## WHAT IS REQUIRED
Both end lines count: copy exactly from the line that contains "5. More parts follow." to the line that contains "6), WIRE_OLD, w)", and only those lines.

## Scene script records
########################################

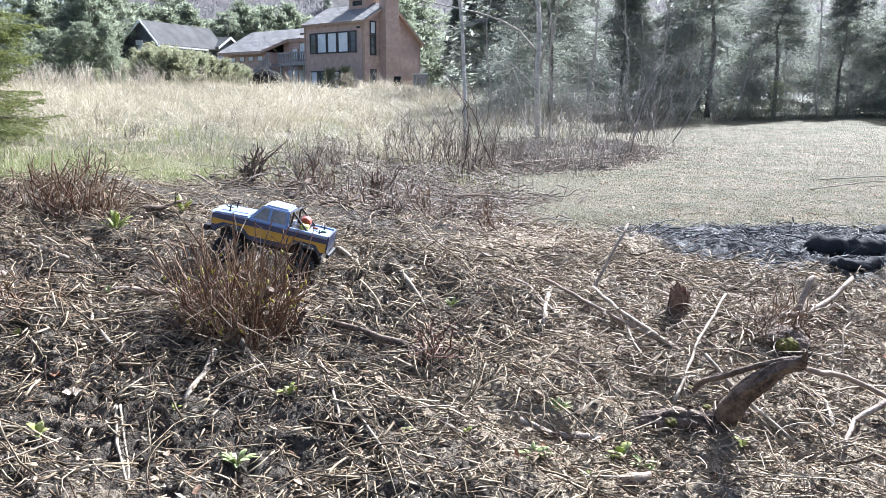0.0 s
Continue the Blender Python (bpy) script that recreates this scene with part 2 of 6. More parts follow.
def wander(p, q, n, amount, rng, sag=0.0):
    """n + 1 points from p to q, straying sideways."""
    p, q = Vector(p), Vector(q)
    size = (q - p).length * amount
    out = []
    for i in range(n + 1):
        t = i / n
        off = Vector((rng.uniform(-1, 1), rng.uniform(-1, 1), rng.uniform(-1, 1))) * size * (4 * t * (1 - t) * 0.7 + 0.1 * (0 < i < n))
        out.append(p.lerp(q, t) + off + Vector((0, 0, -sag * 4 * t * (1 - t))))
    return out


def tubes(starts, ways, lengths, radii, sides=3, bend=0.0, taper=0.6, rng=np.random, short=False, rings_of=3):
    """Many slender sticks as arrays, bent in the middle, with a second bend where they have five rings."""
    n = len(starts)
    ways = ways / np.linalg.norm(ways, axis=1, keepdims=True)
    ref = np.where(np.abs(ways[:, 2:3]) > 0.8, [[1.0, 0.1, 0]], [[0.1, 0.05, 1.0]])
    a = np.cross(ways, ref)
    a /= np.linalg.norm(a, axis=1, keepdims=True)
    b = np.cross(ways, a)
    off = (a * rng.uniform(-1, 1, (n, 1)) + b * rng.uniform(-0.5, 0.5, (n, 1))) * (bend * lengths)[:, None]
    rings = []
    sway = (b * 0.4 - a * 0.6) * (bend * lengths * rng.uniform(-1, 1, n))[:, None] if rings_of > 3 else 0 * off
    count = 2 if short else rings_of
    steps = [(i / (count - 1), 1 + (taper - 1) * i / (count - 1)) for i in range(count)]
    for t, k in steps:
        mid = starts + ways * (lengths * t)[:, None] + off * (4 * t * (1 - t)) + sway * math.sin(6.283 * t)
        for s in range(sides):
            ang = 2 * math.pi * s / sides
            rings.append(mid + (a * math.cos(ang) + b * math.sin(ang)) * (radii * k)[:, None])
    verts = np.stack(rings, 1).reshape(-1, 3)
    rows = len(steps)
    base = (np.arange(n) * rows * sides)[:, None]
    quads = []
    for r in range(rows - 1):
        for s in range(sides):
            t = (s + 1) % sides
            quads.append(base + np.array([[r * sides + s, r * sides + t, (r + 1) * sides + t, (r + 1) * sides + s]]))
    quads = np.concatenate(quads)
    caps = [np.concatenate([base + np.array([list(range(sides))[::-1]]), base + np.array([[(rows - 1) * sides + s for s in range(sides)]])])]
    if sides == 4:
        return verts, [np.concatenate([quads, caps[0]])]
    return verts, [quads, caps[0]]


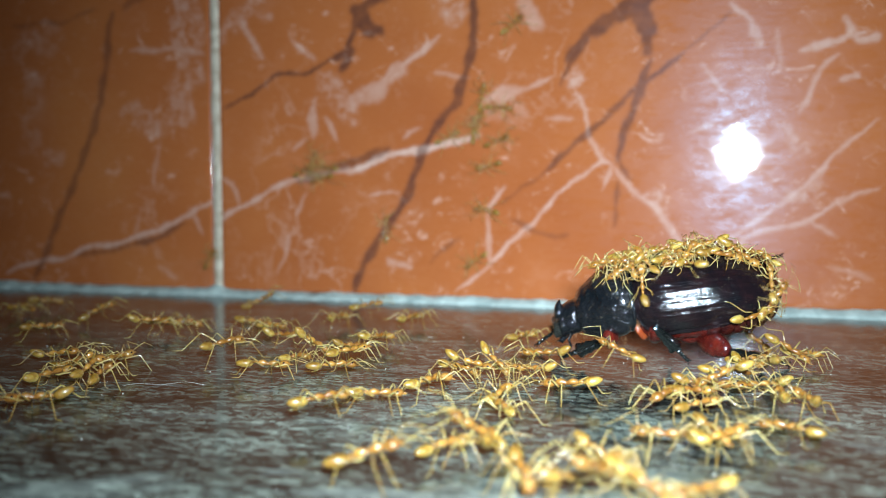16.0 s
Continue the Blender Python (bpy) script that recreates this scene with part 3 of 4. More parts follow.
# ---- weaver ants; the head points to +x, the feet stand at z = 0 ----
def build_ant(seed, spread=1.0):
    rnd = random.Random(seed)
    ant = tagged(new("weaver_ant"), "slender amber weaver ant with long straw-coloured legs", "ant", "weaver ants")
    lift = rnd.uniform(0.0, 0.7)
    z = 2.25 if spread == 1.0 else 1.45
    bm = bmesh.new()
    tube(bm, [(-1.55, 0, z - 0.1), (-1.3, 0, z + 0.08), (-0.8, 0, z + 0.16), (-0.35, 0, z + 0.05), (-0.05, 0, z - 0.02), (0.35, 0, z + 0.12), (0.85, 0, z + 0.18), (1.25, 0, z + 0.1), (1.5, 0, z + 0.02)],
         [0.15, 0.34, 0.43, 0.34, 0.23, 0.38, 0.47, 0.35, 0.18], 10)
    part("thorax", bm, ANT_BODY, ant)
    bm = bmesh.new()
    tube(bm, [(-2.35, 0, z - 0.12), (-2.05, 0, z + 0.1), (-1.8, 0, z + 0.12), (-1.5, 0, z - 0.1)], [0.12, 0.22, 0.24, 0.13], 8)
    part("petiole", bm, ANT_BODY, ant)
    bm = bmesh.new()
    egg(bm, (-1.2, 0, 0), (1.25, 0.78, 0.74), 14, 10, 0.7)
    for k in range(3):
        x = -0.7 - 0.5 * k
        r = (0.735, 0.71, 0.545)[k]
        tube(bm, [(x - 0.05, 0, 0), (x, 0, 0), (x + 0.05, 0, 0)], [r * 0.9, r * (1.0 if k < 2 else 0.98), r * 0.9], 14, 0.93)
    part("gaster", bm, ANT_GASTER, ant, "golden banded gaster", pose(-2.25 * MM, 0, (z - 0.1) * MM, 0, (32 * lift + rnd.uniform(-14, 8)) * (1 if spread == 1.0 else 0.35), rnd.uniform(-18, 18)))
    turn = pose(1.5 * MM, 0, z * MM, 0, rnd.uniform(-12, 22), rnd.uniform(-22, 22))
    bm = bmesh.new()
    egg(bm, (0.8, 0, 0), (0.88, 0.72, 0.58), 14, 9, 1.0)
    tube(bm, [(-0.15, 0, 0), (0.2, 0, 0)], [0.15, 0.3], 8)
    head = part("head", bm, ANT_BODY, ant, "", turn)
    for s in (-1, 1):
        bm = bmesh.new()
        egg(bm, (0.72, s * 0.57, 0.2), (0.2, 0.12, 0.17), 8, 5)
        part("eye", bm, EYE, head)
        bm = bmesh.new()
        tube(bm, [(1.45, s * 0.32, -0.1), (1.85, s * 0.34, -0.14), (2.15, s * 0.06, -0.16)], [0.17, 0.12, 0.03], 6, 0.6)
        part("mandible", bm, ANT_BODY, head)
        bm = bmesh.new()
        o, u = rnd.uniform(0.9, 1.5), rnd.uniform(0.1, 1.1)
        tube(bm, [(1.3, s * 0.25, 0.25), (1.9, s * o * 0.8, 0.5 + u * 0.5), (2.3, s * (o + 0.4), 0.55 + u), (3.0, s * (o + 0.55), 0.35 + u * 0.6), (3.9, s * (o + 0.3), 0.0 + u * 0.3), (4.5, s * (o + 0.1), -0.3)],
             [0.065, 0.055, 0.065, 0.055, 0.06, 0.035], 6)
        part("antenna", bm, ANT_LEG, head)
    legs = []
    for k, (x, out, fwd) in enumerate(((0.95, 2.7, 2.4), (0.3, 3.2, 0.1), (-0.7, 2.9, -2.9))):
        for s in (-1, 1):
            bm = bmesh.new()
            f = (fwd * 1.3 + rnd.uniform(-1.3, 1.3)) * spread
            o = (out * 1.1 + rnd.uniform(-0.9, 0.8)) * spread
            kz = rnd.uniform(0.4, 1.5)
            hz = z - 0.3
            fall = hz - (0 if rnd.random() < 0.8 else rnd.uniform(0.8, 2.6))
            tube(bm, [(0, 0, 0), (f * 0.08, s * 0.38, 0.02), (f * 0.27, s * o * 0.3, kz * 0.55), (f * 0.48, s * o * 0.5, kz), (f * 0.53, s * o * 0.55, kz * 0.93),
                      (f * 0.93, s * o * 0.92, 0.16 - fall), (f * 0.97, s * o * 0.95, 0.10 - fall), (f * 1.22, s * o * 1.12, 0.06 - fall)],
                 [0.12, 0.13, 0.11, 0.085, 0.08, 0.062, 0.052, 0.036], 6)
            legs.append(part("leg", bm, ANT_LEG, ant, "", pose(x * MM, s * 0.28 * MM, hz * MM)))
    return ant


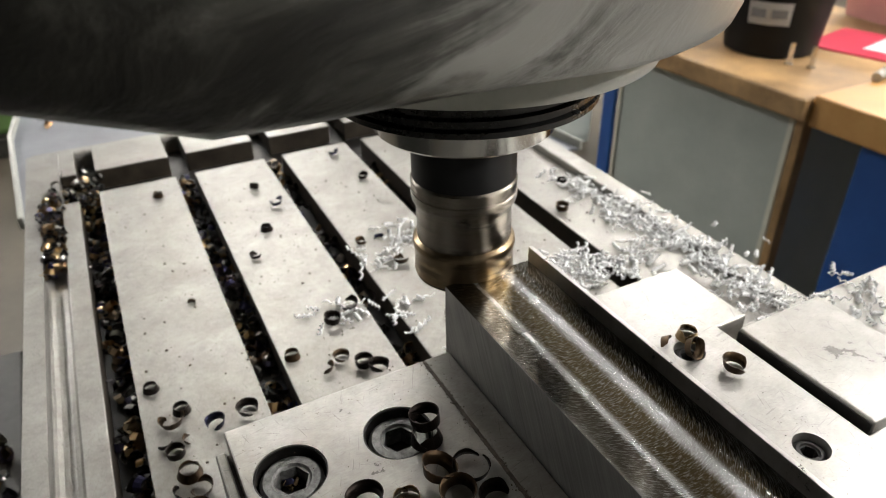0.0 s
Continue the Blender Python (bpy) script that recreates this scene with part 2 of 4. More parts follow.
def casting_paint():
    """Glossy grey-green paint over a hand-filled casting, oil-smeared and worn light in streaks, with the light on its
    spindle end painted in.
    """
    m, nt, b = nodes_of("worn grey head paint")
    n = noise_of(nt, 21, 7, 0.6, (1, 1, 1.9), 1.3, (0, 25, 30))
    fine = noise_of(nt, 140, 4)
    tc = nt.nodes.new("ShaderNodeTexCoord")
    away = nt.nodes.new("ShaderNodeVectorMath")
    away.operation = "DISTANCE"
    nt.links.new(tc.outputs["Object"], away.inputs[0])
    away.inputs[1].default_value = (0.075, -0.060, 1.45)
    # colour lightens around the spindle end and darkens away, standing in for light
    lit_end = math_node(nt, "SUBTRACT", ramp(nt, away.outputs["Value"], [(0.05, (0.80, 0.80, 0.80)), (0.25, (0, 0, 0))]), 0.32)
    mix = math_node(nt, "ADD", math_node(nt, "ADD", n, lit_end), math_node(nt, "MULTIPLY", fine, 0.14))
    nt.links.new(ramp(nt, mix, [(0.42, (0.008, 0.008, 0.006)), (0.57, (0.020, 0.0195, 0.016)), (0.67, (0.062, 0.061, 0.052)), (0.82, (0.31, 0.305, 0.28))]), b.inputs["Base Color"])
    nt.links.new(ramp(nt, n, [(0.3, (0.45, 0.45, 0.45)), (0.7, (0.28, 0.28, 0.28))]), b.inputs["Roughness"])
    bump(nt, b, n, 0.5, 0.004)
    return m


def slot_chips():
    """Chips of every temper colour, one colour for each chip."""
    m, nt, b = nodes_of("mixed steel chips")
    g = nt.nodes.new("ShaderNodeNewGeometry")
    c = ramp(nt, g.outputs["Random Per Island"], [(0.0, (0.015, 0.014, 0.013)), (0.42, (0.05, 0.045, 0.04)), (0.52, (0.06, 0.06, 0.14)), (0.62, (0.22, 0.13, 0.06)), (0.78, (0.48, 0.34, 0.18)), (0.90, (0.16, 0.155, 0.15)), (1.0, (0.62, 0.60, 0.56))])
    nt.links.new(c, b.inputs["Base Color"])
    b.inputs["Metallic"].default_value, b.inputs["Roughness"].default_value = 1.0, 0.28
    return m


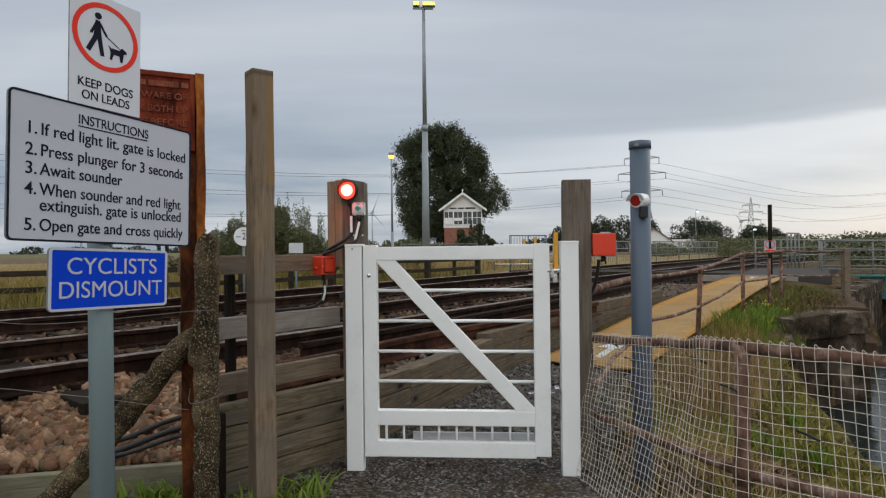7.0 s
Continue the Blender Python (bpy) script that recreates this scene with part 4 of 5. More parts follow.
def concrete_post():
    t = thing("concrete_post", "lichen-covered old concrete fence post with a raking strut", "concrete post", pose(-0.562, 0.213, 0, 0, 0, 12))
    bm = bmesh.new()
    n, segs = 26, 54
    rings = []
    for i in range(segs + 1):
        z = -0.1 + 1.34 * i / segs
        w = 0.047 + (0.012 if 0.70 < z < 0.86 else 0.0)
        if z > 1.17:
            w *= math.sqrt(max(0.05, 1 - ((z - 1.17) / 0.075) ** 2))
        cx = 0.012 * (z - 0.6) - (0.012 if 0.70 < z < 0.86 else 0)
        ring = []
        for k in range(n):
            a = 2 * math.pi * k / n
            c, s = math.cos(a), math.sin(a)
            q = (abs(c) ** 5 + abs(s) ** 5) ** -0.2
            p = Vector((cx + w * q * c, 0.045 * q * s, z))
            ring.append(bm.verts.new(p + 0.013 * noise.noise_vector(p * 11) + 0.006 * noise.noise_vector(p * 38)))
        rings.append(ring)
    for a, b in zip(rings, rings[1:]):
        for k in range(n):
            bm.faces.new((a[k], a[(k + 1) % n], b[(k + 1) % n], b[k])).smooth = True
    bm.faces.new(rings[-1])
    part("post", bm, CONCRETE, t)
    bm = bmesh.new()
    hose(bm, [(-0.03, 0.02, 0.82), (-0.10, 0.055, 0.765), (-0.30, 0.146, 0.535), (-0.486, 0.237, 0.30), (-0.66, 0.321, 0.11), (-0.78, 0.38, -0.03)], 0.050, 18, 14)
    bmesh.ops.recalc_face_normals(bm, faces=bm.faces)
    jitter(bm, 0.014, 13, 4)
    part("strut", bm, CONCRETE, t)


concrete_post()

# strand wires round the old posts
w = thing("strand_wires", "thin slack strand wires between the old posts", "wire")
for pts in ([(-3.0, 0.30, 0.90), (-1.75, 0.33, 0.90), (-1.2, 0.2, 0.885), (-0.62, 0.16, 0.93), (-0.50, 0.15, 0.935)], [(-3.0, 0.30, 0.62), (-1.75, 0.33, 0.62), (-1.1, 0.25, 0.58), (-0.75, 0.2, 0.54), (-0.62, 0.17, 0.53)],
            [(-0.64, 0.25, 0.60), (-0.61, 0.155, 0.56), (-0.53, 0.145, 0.575), (-0.49, 0.2, 0.59)], [(-3.0, 0.30, 0.31), (-1.75, 0.33, 0.31), (-1.5, 0.3, 0.335), (-1.15, 0.3, 0.36)]):
    part("wire", H(pts, 0.0016, 6, 6), WIRE_OLD, w)


def pole_wood():
    bm = bmesh.new()
    rings, n = [], 26
    for i in range(15):
        z = -0.2 + 8.4 * i / 14
        ring = []
        for k in range(n):
            a = 2 * math.pi * k / n
            p = Vector((0.150 * math.cos(a), 0.150 * math.sin(a), z)) * 1.0
            ring.append(bm.verts.new(p + 0.008 * noise.noise_vector(Vector((p.x * 9, p.y * 9, z * 0.8)))))
        rings.append(ring)
    for a, b in zip(rings, rings[1:]):
        for k in range(n):
            bm.faces.new((a[k], a[(k + 1) % n], b[(k + 1) % n], b[k])).smooth = True
    bm.faces.new(rings[-1])
    solo("telegraph_pole", bm, WOOD_POLE, "thick dark tarred wooden pole beside the ballast", "pole", at=pose(-1.85, 0.50, 0))


pole_wood()

cb = thing("trackside_cables", "black cables lying loose on the ballast", "cable")
part("cable", H([(-1.32, 0.84, 0.19), (-1.18, 0.90, 0.215), (-1.02, 1.10, 0.25), (-0.80, 1.22, 0.27), (-0.62, 1.25, 0.27)], 0.014), BLACK, cb)
part("cable", H([(-1.34, 0.79, 0.16), (-1.20, 0.80, 0.175), (-1.0, 1.0, 0.215), (-0.82, 1.08, 0.24), (-0.62, 1.12, 0.25)], 0.017), BLACK, cb)
part("cable", H([(-1.28, 0.77, 0.15), (-1.12, 0.80, 0.17), (-0.95, 0.94, 0.20), (-0.78, 1.0, 0.22), (-0.6, 1.03, 0.24)], 0.012), BLACK, cb)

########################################

## SOLUTION TO THIS EXERCISE
Continue the Blender Python (bpy) script that recreates this scene with part 4 of 5. More parts follow.
def concrete_post():
    t = thing("concrete_post", "lichen-covered old concrete fence post with a raking strut", "concrete post", pose(-0.562, 0.213, 0, 0, 0, 12))
    bm = bmesh.new()
    n, segs = 26, 54
    rings = []
    for i in range(segs + 1):
        z = -0.1 + 1.34 * i / segs
        w = 0.047 + (0.012 if 0.70 < z < 0.86 else 0.0)
        if z > 1.17:
            w *= math.sqrt(max(0.05, 1 - ((z - 1.17) / 0.075) ** 2))
        cx = 0.012 * (z - 0.6) - (0.012 if 0.70 < z < 0.86 else 0)
        ring = []
        for k in range(n):
            a = 2 * math.pi * k / n
            c, s = math.cos(a), math.sin(a)
            q = (abs(c) ** 5 + abs(s) ** 5) ** -0.2
            p = Vector((cx + w * q * c, 0.045 * q * s, z))
            ring.append(bm.verts.new(p + 0.013 * noise.noise_vector(p * 11) + 0.006 * noise.noise_vector(p * 38)))
        rings.append(ring)
    for a, b in zip(rings, rings[1:]):
        for k in range(n):
            bm.faces.new((a[k], a[(k + 1) % n], b[(k + 1) % n], b[k])).smooth = True
    bm.faces.new(rings[-1])
    part("post", bm, CONCRETE, t)
    bm = bmesh.new()
    hose(bm, [(-0.03, 0.02, 0.82), (-0.10, 0.055, 0.765), (-0.30, 0.146, 0.535), (-0.486, 0.237, 0.30), (-0.66, 0.321, 0.11), (-0.78, 0.38, -0.03)], 0.050, 18, 14)
    bmesh.ops.recalc_face_normals(bm, faces=bm.faces)
    jitter(bm, 0.014, 13, 4)
    part("strut", bm, CONCRETE, t)


concrete_post()

# strand wires round the old posts
w = thing("strand_wires", "thin slack strand wires between the old posts", "wire")
for pts in ([(-3.0, 0.30, 0.90), (-1.75, 0.33, 0.90), (-1.2, 0.2, 0.885), (-0.62, 0.16, 0.93), (-0.50, 0.15, 0.935)], [(-3.0, 0.30, 0.62), (-1.75, 0.33, 0.62), (-1.1, 0.25, 0.58), (-0.75, 0.2, 0.54), (-0.62, 0.17, 0.53)],
            [(-0.64, 0.25, 0.60), (-0.61, 0.155, 0.56), (-0.53, 0.145, 0.575), (-0.49, 0.2, 0.59)], [(-3.0, 0.30, 0.31), (-1.75, 0.33, 0.31), (-1.5, 0.3, 0.335), (-1.15, 0.3, 0.36)]):
    part("wire", H(pts, 0.0016, 6, 6), WIRE_OLD, w)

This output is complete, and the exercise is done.